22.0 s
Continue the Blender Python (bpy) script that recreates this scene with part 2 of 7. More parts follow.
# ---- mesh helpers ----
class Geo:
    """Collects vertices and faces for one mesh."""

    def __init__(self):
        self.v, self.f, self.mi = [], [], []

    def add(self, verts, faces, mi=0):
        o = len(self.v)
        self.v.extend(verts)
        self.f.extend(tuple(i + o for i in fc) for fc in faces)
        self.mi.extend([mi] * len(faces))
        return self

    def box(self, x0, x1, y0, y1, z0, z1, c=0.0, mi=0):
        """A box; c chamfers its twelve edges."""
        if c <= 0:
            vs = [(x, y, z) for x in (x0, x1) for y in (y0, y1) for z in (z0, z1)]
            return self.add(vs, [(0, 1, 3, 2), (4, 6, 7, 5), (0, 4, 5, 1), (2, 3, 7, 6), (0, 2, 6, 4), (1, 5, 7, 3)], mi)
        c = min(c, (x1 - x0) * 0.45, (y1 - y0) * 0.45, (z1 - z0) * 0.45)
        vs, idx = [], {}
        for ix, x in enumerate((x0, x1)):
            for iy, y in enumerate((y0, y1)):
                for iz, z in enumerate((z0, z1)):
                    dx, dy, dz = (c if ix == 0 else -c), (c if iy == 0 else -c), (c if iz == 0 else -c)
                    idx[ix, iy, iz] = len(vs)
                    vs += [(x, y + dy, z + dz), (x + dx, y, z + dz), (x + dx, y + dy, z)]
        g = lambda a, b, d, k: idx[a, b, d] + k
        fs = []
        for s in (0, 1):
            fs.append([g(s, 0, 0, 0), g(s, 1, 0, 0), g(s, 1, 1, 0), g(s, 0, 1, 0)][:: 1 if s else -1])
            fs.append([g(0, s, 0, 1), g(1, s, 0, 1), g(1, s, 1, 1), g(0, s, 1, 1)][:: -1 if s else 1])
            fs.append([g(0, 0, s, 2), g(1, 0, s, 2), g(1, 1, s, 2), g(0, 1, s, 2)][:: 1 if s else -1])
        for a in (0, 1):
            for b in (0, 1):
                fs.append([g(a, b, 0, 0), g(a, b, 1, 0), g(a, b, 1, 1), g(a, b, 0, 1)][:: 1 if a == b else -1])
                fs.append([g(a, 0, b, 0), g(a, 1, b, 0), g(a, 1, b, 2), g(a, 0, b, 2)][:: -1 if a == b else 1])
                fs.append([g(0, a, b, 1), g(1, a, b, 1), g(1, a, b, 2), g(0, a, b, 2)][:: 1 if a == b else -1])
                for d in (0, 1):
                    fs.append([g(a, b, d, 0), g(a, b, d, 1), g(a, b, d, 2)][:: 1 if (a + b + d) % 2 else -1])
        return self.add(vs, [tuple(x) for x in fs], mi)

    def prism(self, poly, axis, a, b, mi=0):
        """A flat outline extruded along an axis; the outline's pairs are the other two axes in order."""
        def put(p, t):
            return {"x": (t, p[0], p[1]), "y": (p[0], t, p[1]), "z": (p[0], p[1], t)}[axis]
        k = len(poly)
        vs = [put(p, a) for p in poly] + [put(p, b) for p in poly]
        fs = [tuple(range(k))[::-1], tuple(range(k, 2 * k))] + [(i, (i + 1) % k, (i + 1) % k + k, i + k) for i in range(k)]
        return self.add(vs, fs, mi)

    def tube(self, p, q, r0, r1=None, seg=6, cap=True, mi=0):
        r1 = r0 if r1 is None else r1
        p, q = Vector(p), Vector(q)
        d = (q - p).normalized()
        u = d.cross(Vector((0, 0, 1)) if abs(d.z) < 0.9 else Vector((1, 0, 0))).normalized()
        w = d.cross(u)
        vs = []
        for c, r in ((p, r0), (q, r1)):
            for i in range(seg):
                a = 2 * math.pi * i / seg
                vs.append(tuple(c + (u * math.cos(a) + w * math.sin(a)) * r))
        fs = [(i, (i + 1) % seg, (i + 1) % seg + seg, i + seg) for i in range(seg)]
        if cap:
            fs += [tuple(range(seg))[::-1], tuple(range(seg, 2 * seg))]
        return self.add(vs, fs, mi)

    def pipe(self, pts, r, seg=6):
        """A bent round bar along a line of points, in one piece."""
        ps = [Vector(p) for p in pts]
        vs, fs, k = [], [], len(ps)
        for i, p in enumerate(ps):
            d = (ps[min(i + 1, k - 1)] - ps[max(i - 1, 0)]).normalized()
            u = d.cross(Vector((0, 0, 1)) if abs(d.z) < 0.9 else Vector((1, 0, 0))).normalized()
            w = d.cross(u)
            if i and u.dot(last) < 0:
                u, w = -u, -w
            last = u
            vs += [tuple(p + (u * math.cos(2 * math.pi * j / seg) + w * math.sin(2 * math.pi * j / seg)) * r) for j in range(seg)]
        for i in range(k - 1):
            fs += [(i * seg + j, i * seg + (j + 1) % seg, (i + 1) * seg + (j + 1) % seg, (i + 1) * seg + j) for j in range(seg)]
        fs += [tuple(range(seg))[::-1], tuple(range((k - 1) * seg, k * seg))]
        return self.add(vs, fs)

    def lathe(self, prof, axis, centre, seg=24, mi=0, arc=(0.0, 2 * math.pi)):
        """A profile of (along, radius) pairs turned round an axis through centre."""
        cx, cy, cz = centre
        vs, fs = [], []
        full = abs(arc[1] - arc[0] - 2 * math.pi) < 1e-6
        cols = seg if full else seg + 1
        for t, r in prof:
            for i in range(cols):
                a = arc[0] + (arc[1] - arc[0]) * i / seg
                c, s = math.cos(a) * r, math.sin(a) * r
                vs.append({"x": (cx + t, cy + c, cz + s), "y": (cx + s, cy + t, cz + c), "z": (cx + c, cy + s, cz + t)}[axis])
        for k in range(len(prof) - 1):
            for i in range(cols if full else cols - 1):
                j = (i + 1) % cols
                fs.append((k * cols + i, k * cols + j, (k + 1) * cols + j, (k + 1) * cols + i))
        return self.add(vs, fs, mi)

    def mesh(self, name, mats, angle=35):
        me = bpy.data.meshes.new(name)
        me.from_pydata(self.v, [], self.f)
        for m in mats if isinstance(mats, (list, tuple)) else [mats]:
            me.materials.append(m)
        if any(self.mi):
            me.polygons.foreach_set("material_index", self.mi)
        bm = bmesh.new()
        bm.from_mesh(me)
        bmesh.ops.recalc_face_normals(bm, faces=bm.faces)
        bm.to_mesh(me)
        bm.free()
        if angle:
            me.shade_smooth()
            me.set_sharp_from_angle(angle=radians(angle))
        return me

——

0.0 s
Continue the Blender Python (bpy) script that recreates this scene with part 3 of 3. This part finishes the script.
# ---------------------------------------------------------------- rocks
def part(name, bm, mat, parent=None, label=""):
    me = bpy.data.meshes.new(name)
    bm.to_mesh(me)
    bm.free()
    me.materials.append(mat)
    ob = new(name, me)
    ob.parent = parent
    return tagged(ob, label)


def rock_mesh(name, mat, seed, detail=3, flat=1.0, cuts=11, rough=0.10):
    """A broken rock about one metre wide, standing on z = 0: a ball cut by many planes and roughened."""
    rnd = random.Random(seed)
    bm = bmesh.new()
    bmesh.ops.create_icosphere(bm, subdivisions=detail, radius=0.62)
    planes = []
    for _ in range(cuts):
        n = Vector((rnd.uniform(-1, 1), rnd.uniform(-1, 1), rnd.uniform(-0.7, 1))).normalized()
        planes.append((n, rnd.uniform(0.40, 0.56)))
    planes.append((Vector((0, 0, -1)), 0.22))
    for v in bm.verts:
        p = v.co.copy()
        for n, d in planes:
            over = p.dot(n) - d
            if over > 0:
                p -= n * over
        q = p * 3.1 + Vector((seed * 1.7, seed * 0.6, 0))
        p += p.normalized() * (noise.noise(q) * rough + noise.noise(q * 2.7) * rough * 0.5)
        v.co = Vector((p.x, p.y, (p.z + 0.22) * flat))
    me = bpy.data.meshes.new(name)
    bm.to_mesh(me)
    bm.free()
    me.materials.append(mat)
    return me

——

▸ What you will do:
Transcribe, exactly and exclusively, the run of lines that opens with the line bearing "finishes the script." and closes with the line bearing "return tagged(ob, label)".

▸ Response:
Continue the Blender Python (bpy) script that recreates this scene with part 3 of 3. This part finishes the script.
# ---------------------------------------------------------------- rocks
def part(name, bm, mat, parent=None, label=""):
    me = bpy.data.meshes.new(name)
    bm.to_mesh(me)
    bm.free()
    me.materials.append(mat)
    ob = new(name, me)
    ob.parent = parent
    return tagged(ob, label)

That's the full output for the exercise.